To be done
Copy nothing but the text: reproduce each line of the listing exactly and leave the pictures out.

Material provided
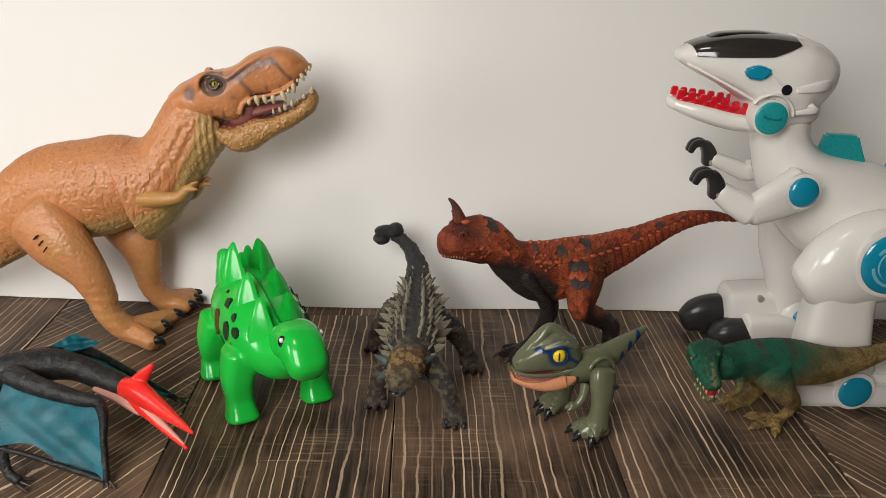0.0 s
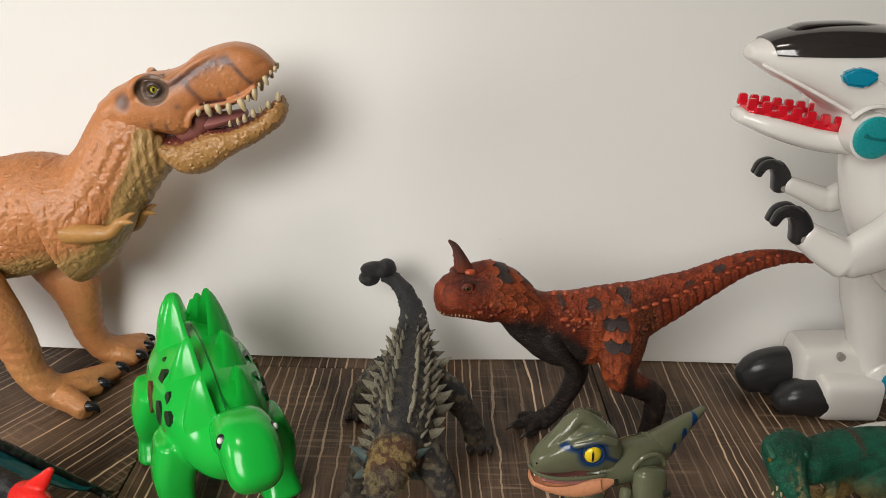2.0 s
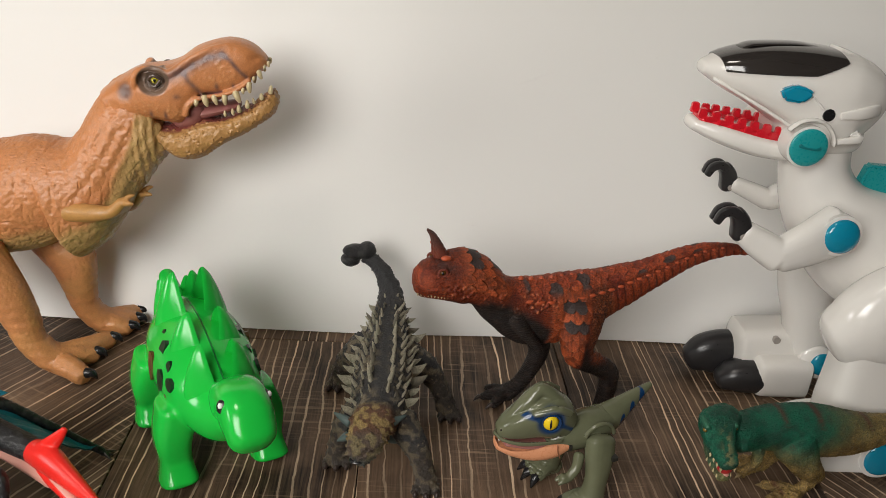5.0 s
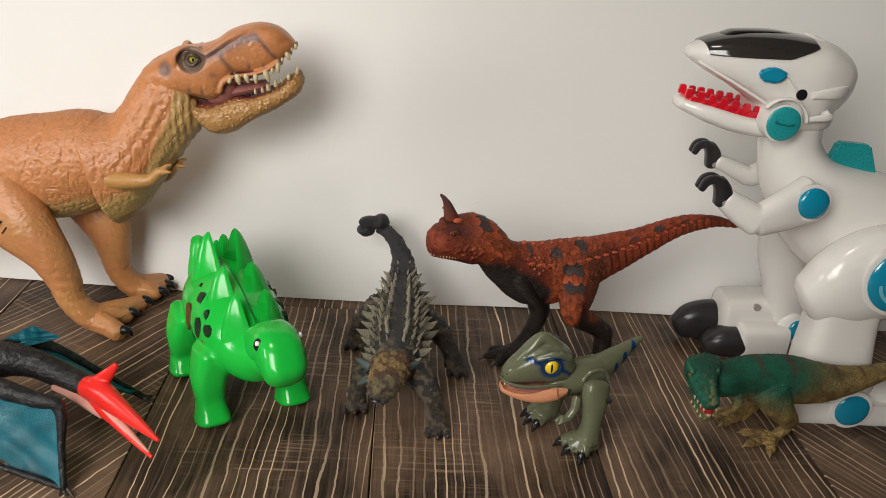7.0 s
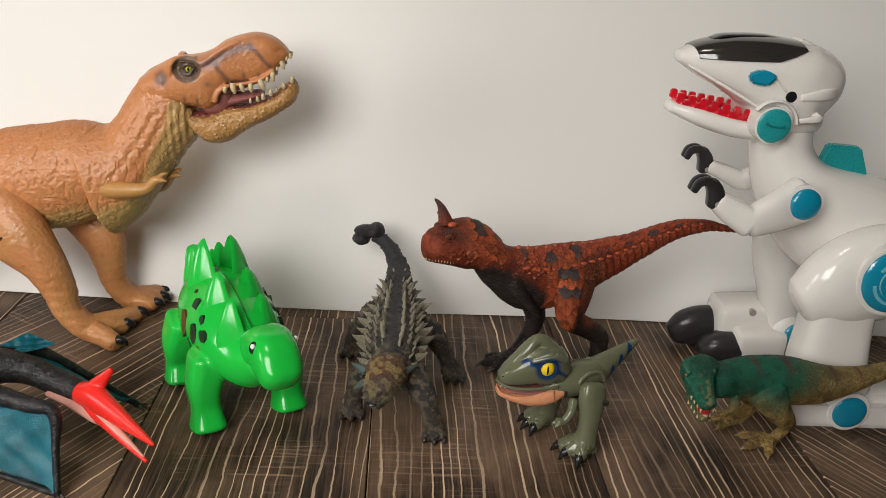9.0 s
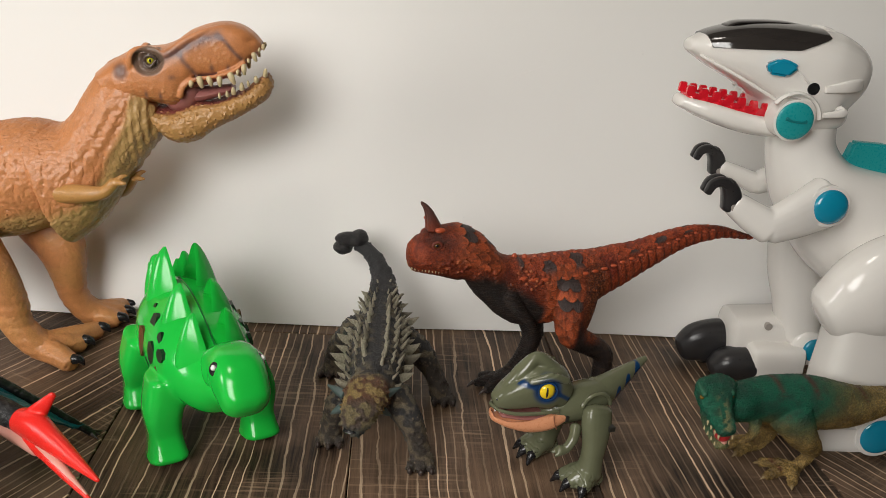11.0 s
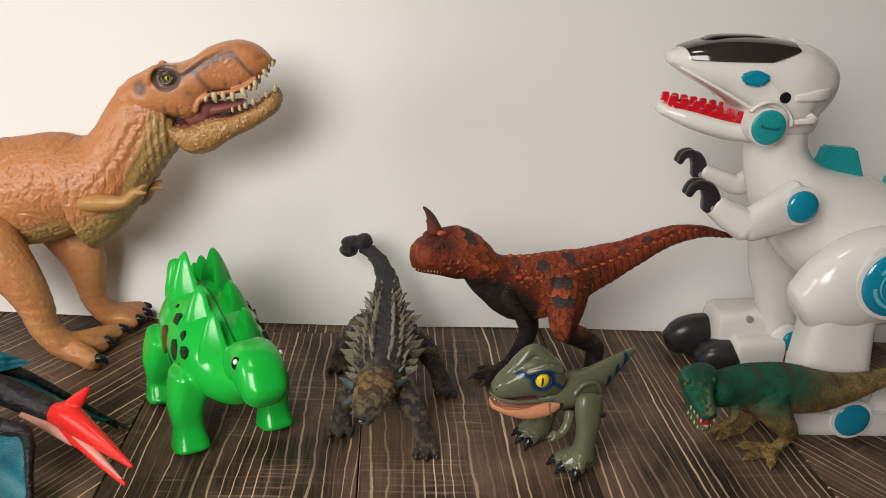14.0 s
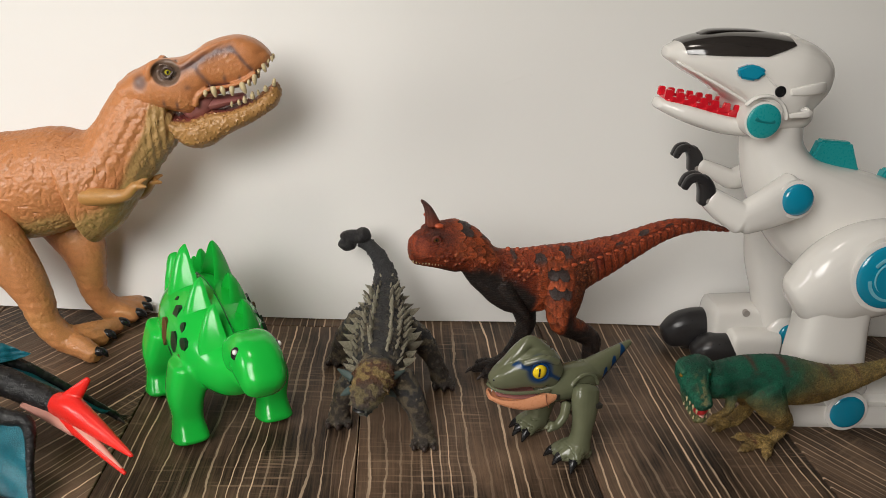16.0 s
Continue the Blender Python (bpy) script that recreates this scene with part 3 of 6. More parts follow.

Complete answer
0.0 s
2.0 s
5.0 s
7.0 s
9.0 s
11.0 s
14.0 s
16.0 s
Continue the Blender Python (bpy) script that recreates this scene with part 3 of 6. More parts follow.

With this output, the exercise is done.